"bak orda ne var, parlak bir şey var"




"altın gibi bir hayat var" diye devam ediyor reklam.

yıl 1978, atıf yılmaz, umur bugay'ın senaryosunu yazdığı, köşeyi dönen adam filmiyle sinemalarda. başrolde Kemal Sunal. komedinin o dönemin güncel politikasıyla içiçe geçtiği, dönemin politik atmosferinin, hırslarının, markalaşmanın kentin yüzeylerinde, gazetelerden toplanan kuponlarda anlatıldığı, yine bir politik komedi.
komedi ile harmanlandığı için mi çarpıcı gerçeklik normalleşiyor ve kabul edilebilir, hatta yok sayılabilir oluyor anlamak zor. buradan filme dair bahsettiklerimden bir parça gösteren güzel bir bölüm izlenebilir.  

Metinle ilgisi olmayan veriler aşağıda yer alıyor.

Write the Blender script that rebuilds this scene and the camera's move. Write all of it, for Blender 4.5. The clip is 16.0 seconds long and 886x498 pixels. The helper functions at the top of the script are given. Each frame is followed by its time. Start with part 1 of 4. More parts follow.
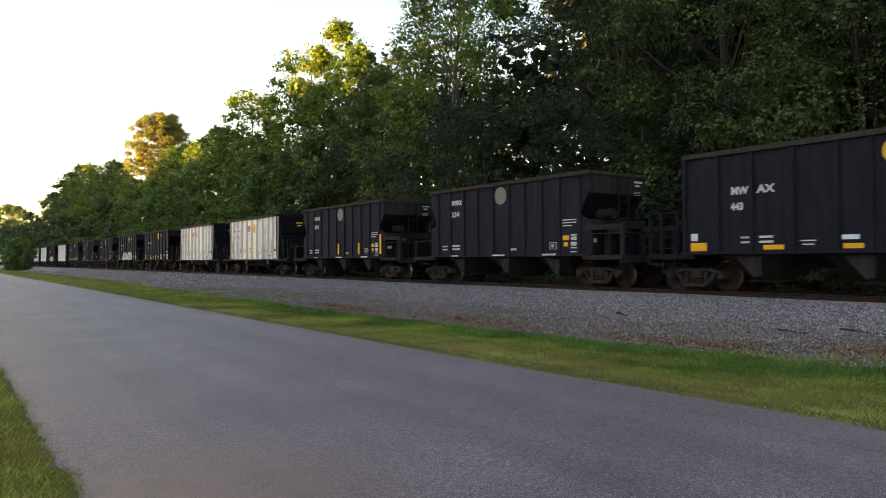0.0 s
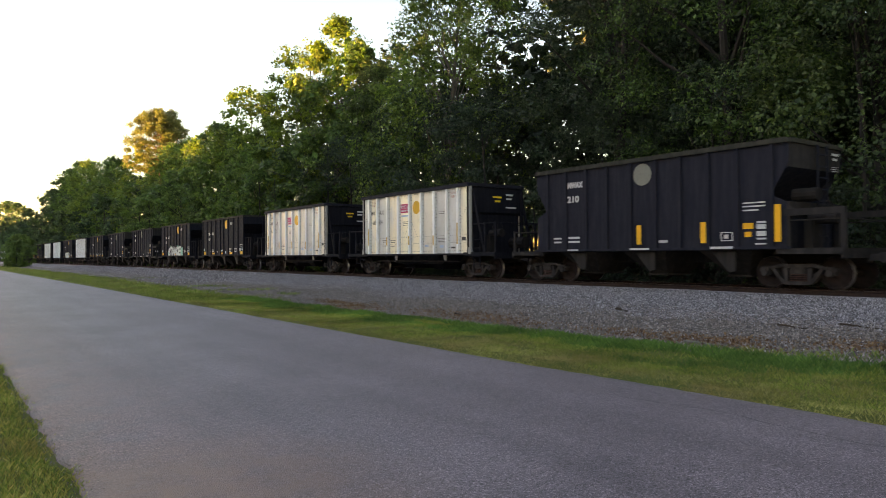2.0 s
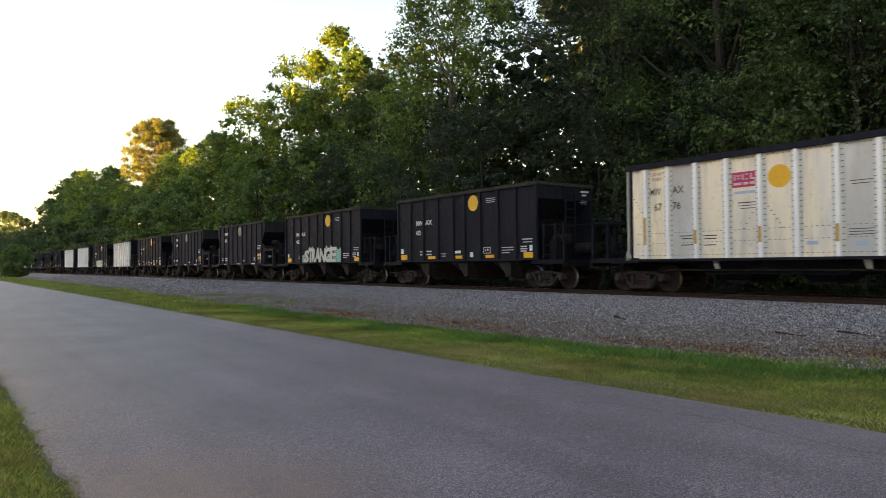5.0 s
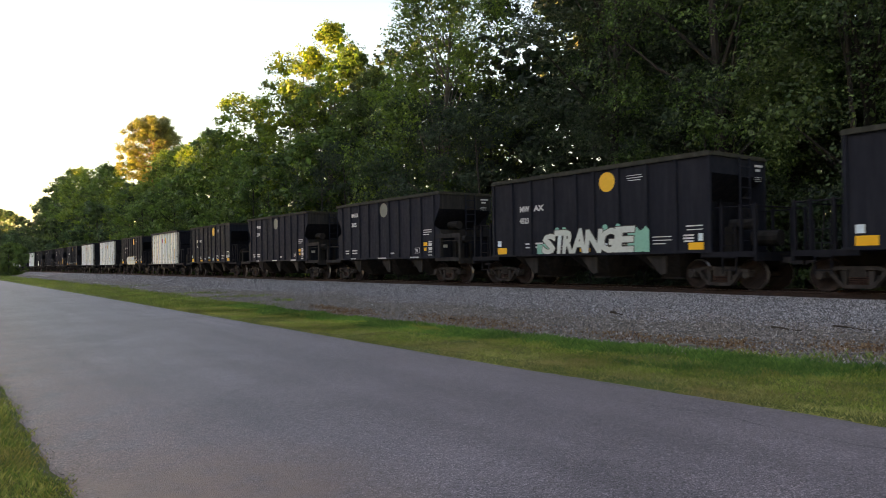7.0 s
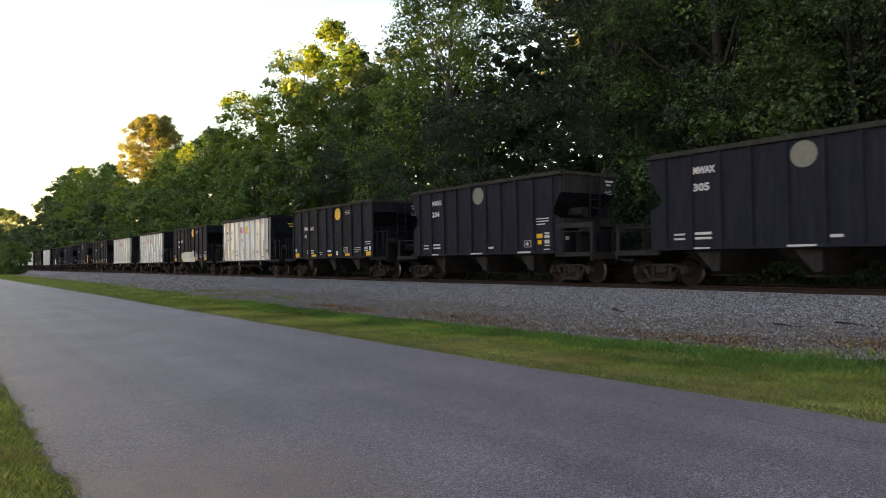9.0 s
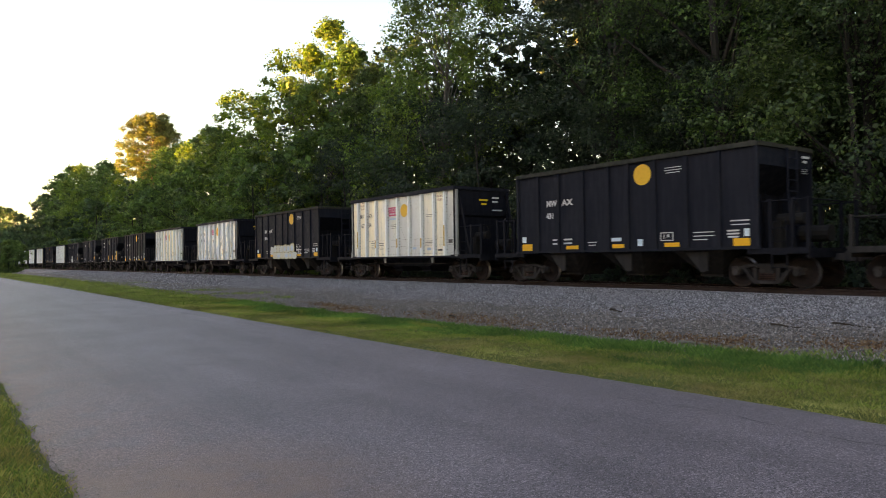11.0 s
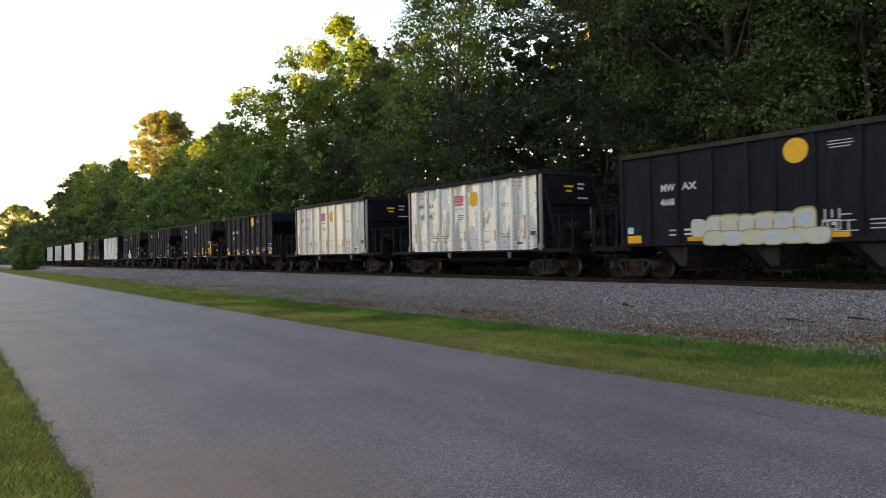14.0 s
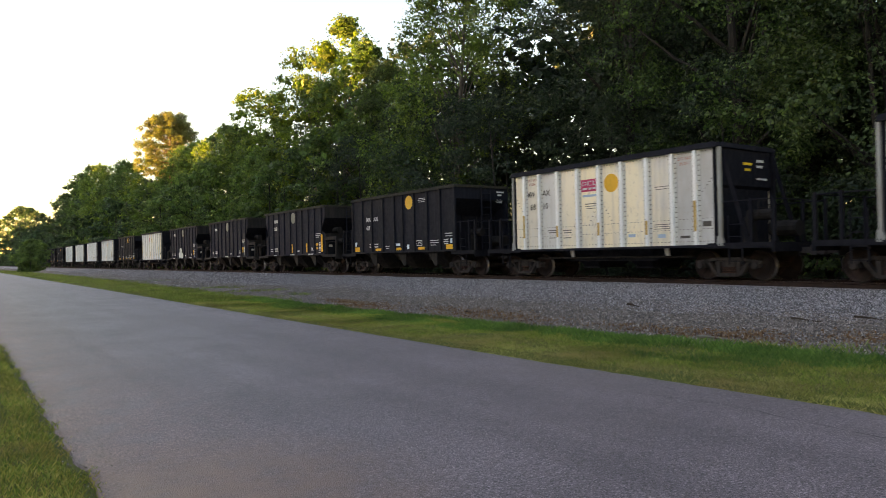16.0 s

filmin çekilme tarihi tesadüf değil. 1977 yılı 1 mayıs'ının! ve şimdiki adı mustafa kemal mahallesi olan ama daha çok bilinen adıyla 1 mayıs mahallesindeki yıkımların ( bu film tabi ki kendisi de bir propaganda aracı o gözle izlemek gerek ) üzerinden çok da zaman geçmemiş. ümraniyenin sırtlarında yeni kurulan bu gecekondu yerleşmesi, hem dönemin kültürel ve ekonomik ortamının doğurduğu göçlerin aynası, hem de politikanın kentsel mekanda görünür hale geldiği ve onu kurduğu bir yer. örgütlü direnişin ve hak mücadelesinin neredeyse bir sembolü. aynı dönemde İTÜ'lü mimarlık öğrencileri tarafından hazırlanmış bir imar planı bile var...

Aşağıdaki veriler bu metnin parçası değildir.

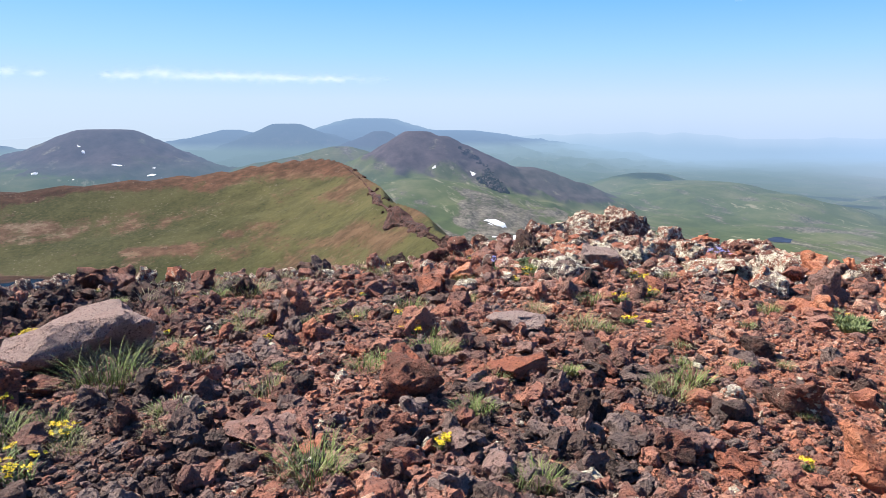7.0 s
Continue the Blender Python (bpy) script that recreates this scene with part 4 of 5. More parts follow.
rock(-4.69, -1.62, 0.213, 0.128, 0.15, 0.3, 88)
rock(-4.14, -1.68, 0.190, 0.114, 0.3, 0.3, 89)
rock(-4.95, 2.20, 0.197, 0.137, 0.4, 0.75, 90)
rock(-5.03, 2.00, 0.215, 0.107, 0.3, 0.75, 91)
rock(-5.64, 3.36, 0.259, 0.152, 0.35, 0.75, 92)
rock(-1.20, 0.25, 0.145, 0.073, 0.5, 0, 93)
rock(-2.73, -0.74, 0.147, 0.098, 0.12, 0.2, 94)
rock(-3.72, 0.34, 0.198, 0.082, 0.3, 0.4, 95)
rock(-1.16, -0.00, 0.091, 0.045, 0.3, 0, 96)
rock(-1.60, -1.09, 0.144, 0.064, 0.3, 0, 97)
rock(-4.79, -1.79, 0.762, 0.118, 0.3, 0.9, 98)
rock(-5.05, -1.12, 0.445, 0.142, 0.3, 0.9, 99)
rock(-5.10, -0.78, 0.402, 0.179, 0.3, 0.9, 100)
rock(-6.11, -0.39, 0.321, 0.225, 0.3, 0.9, 101)
rock(-6.91, 0.70, 0.901, 0.144, 0.4, 0.8, 102)
rock(-3.08, -0.61, 0.139, 0.089, 0.2, 0, 103)
rock(-3.01, -0.09, 0.150, 0.076, 0.2, 0, 104, grey=0.3)
rock(-3.13, -0.32, 0.141, 0.079, 0.15, 0, 105)
rock(-2.98, -0.91, 0.218, 0.136, 0.25, 0, 106)
rock(-3.08, -1.18, 0.255, 0.128, 0.2, 0, 107)
rock(-6.93, 3.91, 0.317, 0.222, 0.35, 0.75, 108)
rock(-5.22, 2.43, 0.271, 0.163, 0.2, 0.75, 109)
rock(-6.58, 0.02, 0.348, 0.116, 0.4, 0.8, 110)
rock(-6.78, 1.36, 0.489, 0.134, 0.35, 0.7, 111)
rock(-6.05, 2.25, 0.260, 0.108, 0.3, 0.75, 112)
rock(-1.56, 1.99, 0.165, 0.129, 0.3, 0.1, 113, grey=0.35)
rock(-1.42, 1.78, 0.129, 0.082, 0.6, 0, 114, grey=0.35)
rock(-2.71, 1.93, 0.193, 0.071, 0.5, 0.1, 115)
rock(-2.89, 1.81, 0.183, 0.067, 0.5, 0.1, 116)
rock(-2.16, 1.43, 0.189, 0.094, 0.12, 0.2, 117, grey=0.7)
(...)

iç ve doğu anadolu'dan gelen nüfusu, karmaşık hemşehrilik ilişkileri, inanışları ve etnik kökenleri bir arada barındıran mahalle bugün bile, politikanın kentsel mekanda aktif olarak yaşandığı bir yer. hemen hemen tüm sol fraksiyonlardan grupların kısaltmaları, etnik kimlik üstünden temellendirilen sloganlar ile dolu duvarlar, politika konuşmaktan çekinmeyen, haksızlıkları dile getiren, konuştukları konulara hakim, kadın muhtarı ve muhtarlık çalışanları, cem evli, protestan kiliseli, camili, bugün de eskisi kadar kaynayan bir yer. yakın dönemde medyada görünür olan olaylarla gündeme ara ara gelen mahalle, önce irileşen ilçeler sınırları arasında parçalanmış ama ne olursa olsun çoğu zaman toplu taşımadan yoksun bırakılmış, imar planları geciktirilmiş!, asayişi sağlamakla görevli birimlerin ilgisizliğine maruz kalmış, bahsi geçen yıllardan bugüne kadar hep bir "problem" alan olarak görülmüş.


komedi filmine geri dönelim. ama bu sefer bugünde geçen bir komedi filmine. mahalle ataşehir'e bağlanır. karşısında Varyap Meridian yükselirken, mahallenin her sokağı, artık apartmanlaşmış gecekonduların üstünde yükselen kulelerle süslenir. binalar arasından sıradan sürpriz açılarda ise çarpıcı üst üste gelişler olur. 
inşaatlar artık mahallenin sınırına neredeyse dayanmış durumda. imarsız bir mahallenin tedirgin sakinleri haklı olarak, bize her seferinde soruyorlar: "neyi çekiyorsunuz?", "ölçtüler ölçtüler bitiremediler, ne olacak buraya?" başlarına gelme ihtimali yüksek bir şeyi haklı olarak sezercesine...
bu yapı stoğu tabi ki dönüşmeli, herkes farkında, rantın herkes farkında, gerekli düzenlemelerin herkes farkında...ama illa öyle ya da böyle mi olmalı? etnik politik ya da kültürel temelde ayrılıklar üstüne kurgulanmamış, daha kapsayıcı ve olabildiğince katılımcı, rantı paylaşan bir "olmayan yol" mümkün olabilir mi? yani en azından şehrin bazı yerlerinde de olsa...
sonuçta, dürüstçe bakınca, tüm bu binalar ve yapılı çevre istanbul'un, hatta türkiye'nin her yerinde var. belki de bize özgü ve daha üzerine "provakatif çılgınlıklar" içinden düşünmediğimiz bir alan. 

kasıt tabi ki, "bulutlara kadar giden evler var; her katta bahçeler var" değil; sadece!